**Information supplied**
• • •
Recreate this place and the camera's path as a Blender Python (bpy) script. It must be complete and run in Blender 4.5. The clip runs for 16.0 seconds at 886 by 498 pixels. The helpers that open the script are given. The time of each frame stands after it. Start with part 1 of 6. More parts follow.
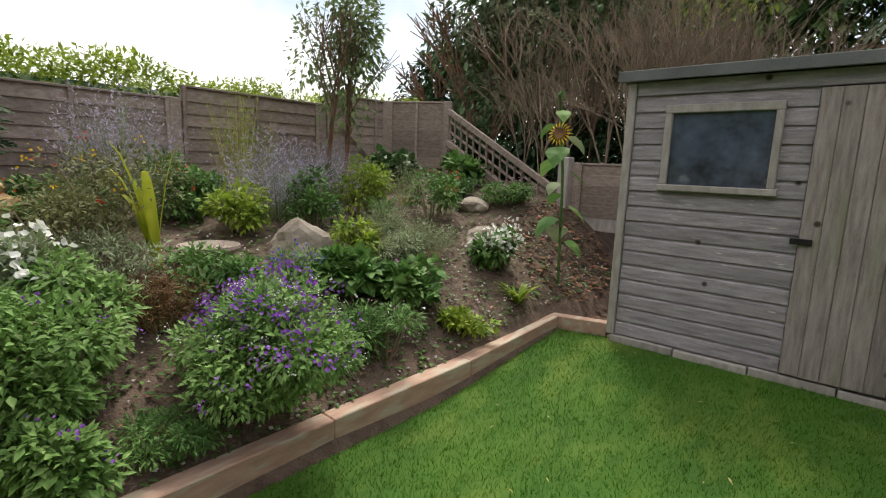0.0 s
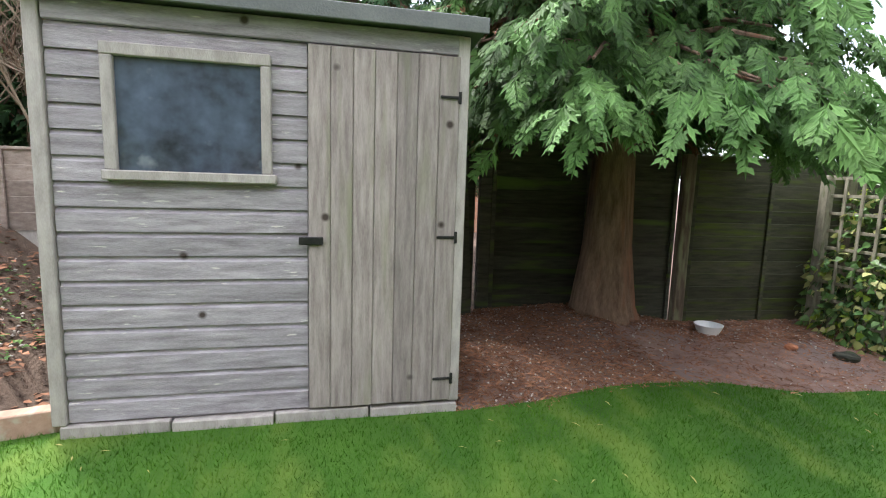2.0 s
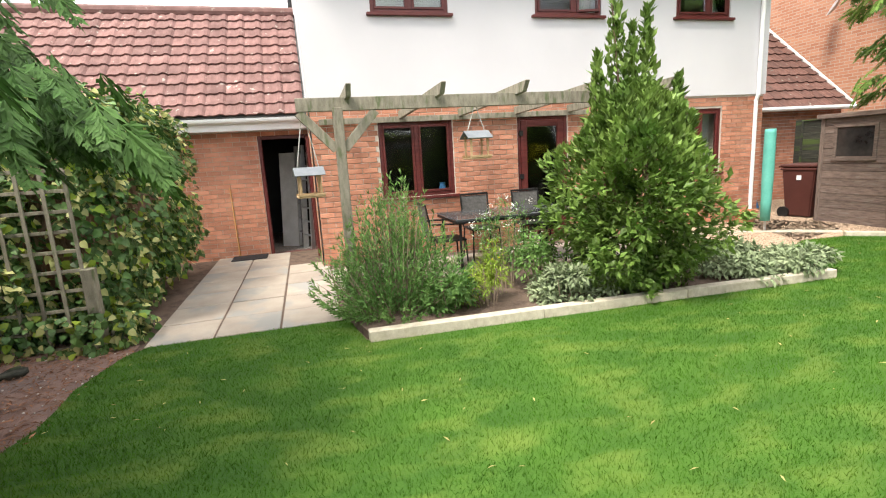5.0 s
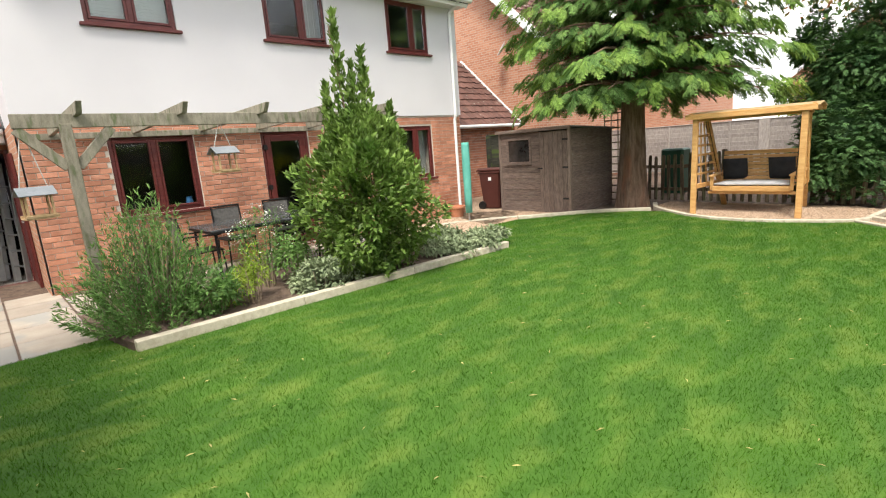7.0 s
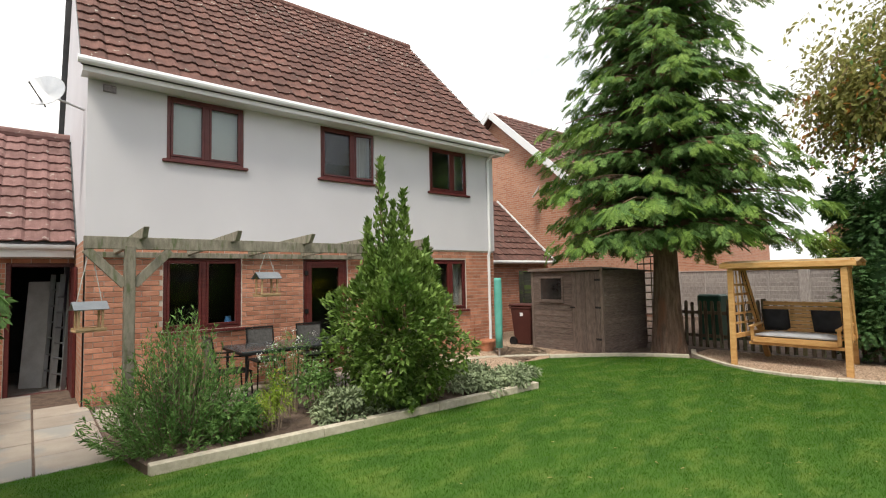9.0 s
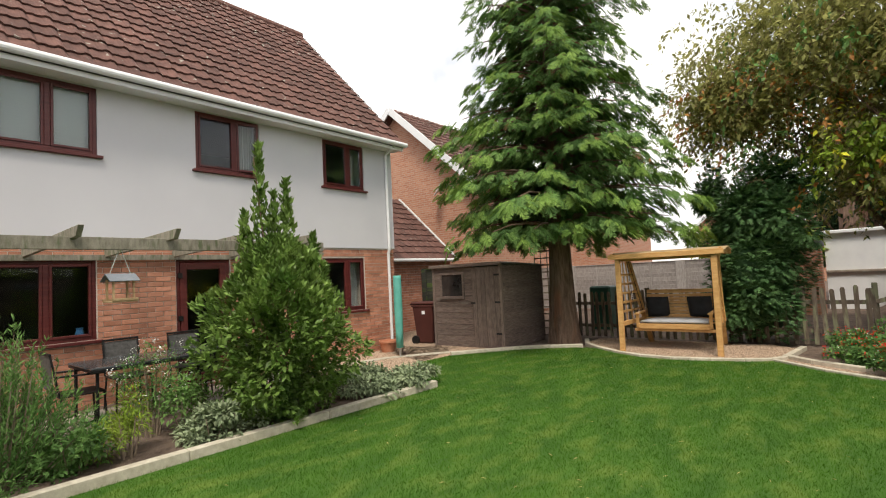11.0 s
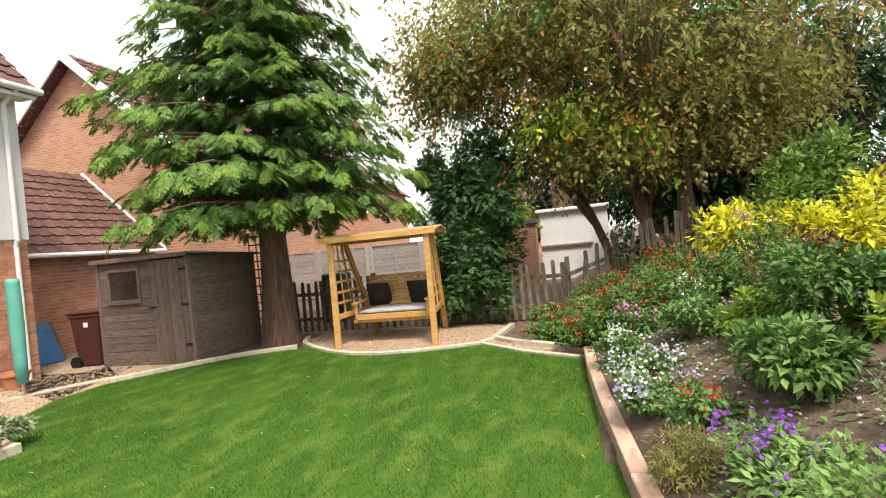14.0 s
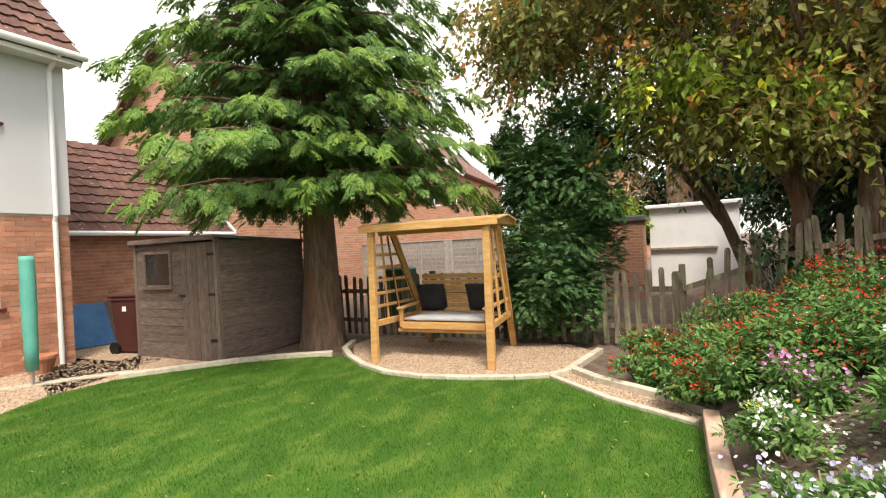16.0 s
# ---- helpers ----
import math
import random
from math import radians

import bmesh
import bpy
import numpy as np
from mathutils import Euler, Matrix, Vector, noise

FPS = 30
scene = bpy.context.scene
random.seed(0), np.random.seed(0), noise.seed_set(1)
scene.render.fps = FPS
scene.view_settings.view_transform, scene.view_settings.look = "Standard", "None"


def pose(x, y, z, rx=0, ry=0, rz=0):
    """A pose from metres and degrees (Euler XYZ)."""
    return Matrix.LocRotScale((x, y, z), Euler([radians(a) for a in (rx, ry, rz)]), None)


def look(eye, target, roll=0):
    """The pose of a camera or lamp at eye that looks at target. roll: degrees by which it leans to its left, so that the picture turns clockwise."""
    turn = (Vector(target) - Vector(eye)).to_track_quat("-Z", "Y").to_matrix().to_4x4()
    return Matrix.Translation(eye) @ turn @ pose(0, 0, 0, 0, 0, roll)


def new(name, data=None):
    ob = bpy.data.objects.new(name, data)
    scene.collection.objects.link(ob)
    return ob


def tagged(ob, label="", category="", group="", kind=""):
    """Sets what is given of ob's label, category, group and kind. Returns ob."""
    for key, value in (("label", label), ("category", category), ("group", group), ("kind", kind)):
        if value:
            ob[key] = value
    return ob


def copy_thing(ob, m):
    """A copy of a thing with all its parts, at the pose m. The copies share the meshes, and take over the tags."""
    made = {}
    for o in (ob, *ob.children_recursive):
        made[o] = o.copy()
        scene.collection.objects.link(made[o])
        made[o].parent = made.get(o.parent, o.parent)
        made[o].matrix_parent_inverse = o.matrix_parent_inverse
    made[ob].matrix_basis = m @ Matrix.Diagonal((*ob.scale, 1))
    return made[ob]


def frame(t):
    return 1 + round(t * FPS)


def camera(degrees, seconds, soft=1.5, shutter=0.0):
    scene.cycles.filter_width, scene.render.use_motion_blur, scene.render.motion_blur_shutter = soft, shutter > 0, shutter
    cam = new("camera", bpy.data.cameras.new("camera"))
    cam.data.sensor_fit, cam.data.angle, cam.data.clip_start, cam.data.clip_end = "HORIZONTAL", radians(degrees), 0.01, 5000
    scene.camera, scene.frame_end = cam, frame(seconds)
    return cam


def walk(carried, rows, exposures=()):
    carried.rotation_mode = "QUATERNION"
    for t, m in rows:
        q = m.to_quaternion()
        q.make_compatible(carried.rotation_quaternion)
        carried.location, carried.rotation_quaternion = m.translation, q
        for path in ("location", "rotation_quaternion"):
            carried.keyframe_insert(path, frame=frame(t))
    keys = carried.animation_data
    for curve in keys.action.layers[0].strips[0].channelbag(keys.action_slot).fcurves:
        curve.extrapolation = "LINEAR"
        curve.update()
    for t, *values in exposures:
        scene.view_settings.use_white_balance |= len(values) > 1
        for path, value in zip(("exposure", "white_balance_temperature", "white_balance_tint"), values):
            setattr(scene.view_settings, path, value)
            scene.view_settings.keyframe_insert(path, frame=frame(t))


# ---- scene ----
• • •
Extract the full listing exactly, with the pictures left out.

**Answer for this exercise**
Recreate this place and the camera's path as a Blender Python (bpy) script. It must be complete and run in Blender 4.5. The clip runs for 16.0 seconds at 886 by 498 pixels. The helpers that open the script are given. The time of each frame stands after it. Start with part 1 of 6. More parts follow.
0.0 s
2.0 s
5.0 s
7.0 s
9.0 s
11.0 s
14.0 s
16.0 s
# ---- helpers ----
import math
import random
from math import radians

import bmesh
import bpy
import numpy as np
from mathutils import Euler, Matrix, Vector, noise

FPS = 30
scene = bpy.context.scene
random.seed(0), np.random.seed(0), noise.seed_set(1)
scene.render.fps = FPS
scene.view_settings.view_transform, scene.view_settings.look = "Standard", "None"


def pose(x, y, z, rx=0, ry=0, rz=0):
    """A pose from metres and degrees (Euler XYZ)."""
    return Matrix.LocRotScale((x, y, z), Euler([radians(a) for a in (rx, ry, rz)]), None)


def look(eye, target, roll=0):
    """The pose of a camera or lamp at eye that looks at target. roll: degrees by which it leans to its left, so that the picture turns clockwise."""
    turn = (Vector(target) - Vector(eye)).to_track_quat("-Z", "Y").to_matrix().to_4x4()
    return Matrix.Translation(eye) @ turn @ pose(0, 0, 0, 0, 0, roll)


def new(name, data=None):
    ob = bpy.data.objects.new(name, data)
    scene.collection.objects.link(ob)
    return ob


def tagged(ob, label="", category="", group="", kind=""):
    """Sets what is given of ob's label, category, group and kind. Returns ob."""
    for key, value in (("label", label), ("category", category), ("group", group), ("kind", kind)):
        if value:
            ob[key] = value
    return ob


def copy_thing(ob, m):
    """A copy of a thing with all its parts, at the pose m. The copies share the meshes, and take over the tags."""
    made = {}
    for o in (ob, *ob.children_recursive):
        made[o] = o.copy()
        scene.collection.objects.link(made[o])
        made[o].parent = made.get(o.parent, o.parent)
        made[o].matrix_parent_inverse = o.matrix_parent_inverse
    made[ob].matrix_basis = m @ Matrix.Diagonal((*ob.scale, 1))
    return made[ob]


def frame(t):
    return 1 + round(t * FPS)


def camera(degrees, seconds, soft=1.5, shutter=0.0):
    scene.cycles.filter_width, scene.render.use_motion_blur, scene.render.motion_blur_shutter = soft, shutter > 0, shutter
    cam = new("camera", bpy.data.cameras.new("camera"))
    cam.data.sensor_fit, cam.data.angle, cam.data.clip_start, cam.data.clip_end = "HORIZONTAL", radians(degrees), 0.01, 5000
    scene.camera, scene.frame_end = cam, frame(seconds)
    return cam


def walk(carried, rows, exposures=()):
    carried.rotation_mode = "QUATERNION"
    for t, m in rows:
        q = m.to_quaternion()
        q.make_compatible(carried.rotation_quaternion)
        carried.location, carried.rotation_quaternion = m.translation, q
        for path in ("location", "rotation_quaternion"):
            carried.keyframe_insert(path, frame=frame(t))
    keys = carried.animation_data
    for curve in keys.action.layers[0].strips[0].channelbag(keys.action_slot).fcurves:
        curve.extrapolation = "LINEAR"
        curve.update()
    for t, *values in exposures:
        scene.view_settings.use_white_balance |= len(values) > 1
        for path, value in zip(("exposure", "white_balance_temperature", "white_balance_tint"), values):
            setattr(scene.view_settings, path, value)
            scene.view_settings.keyframe_insert(path, frame=frame(t))


# ---- scene ----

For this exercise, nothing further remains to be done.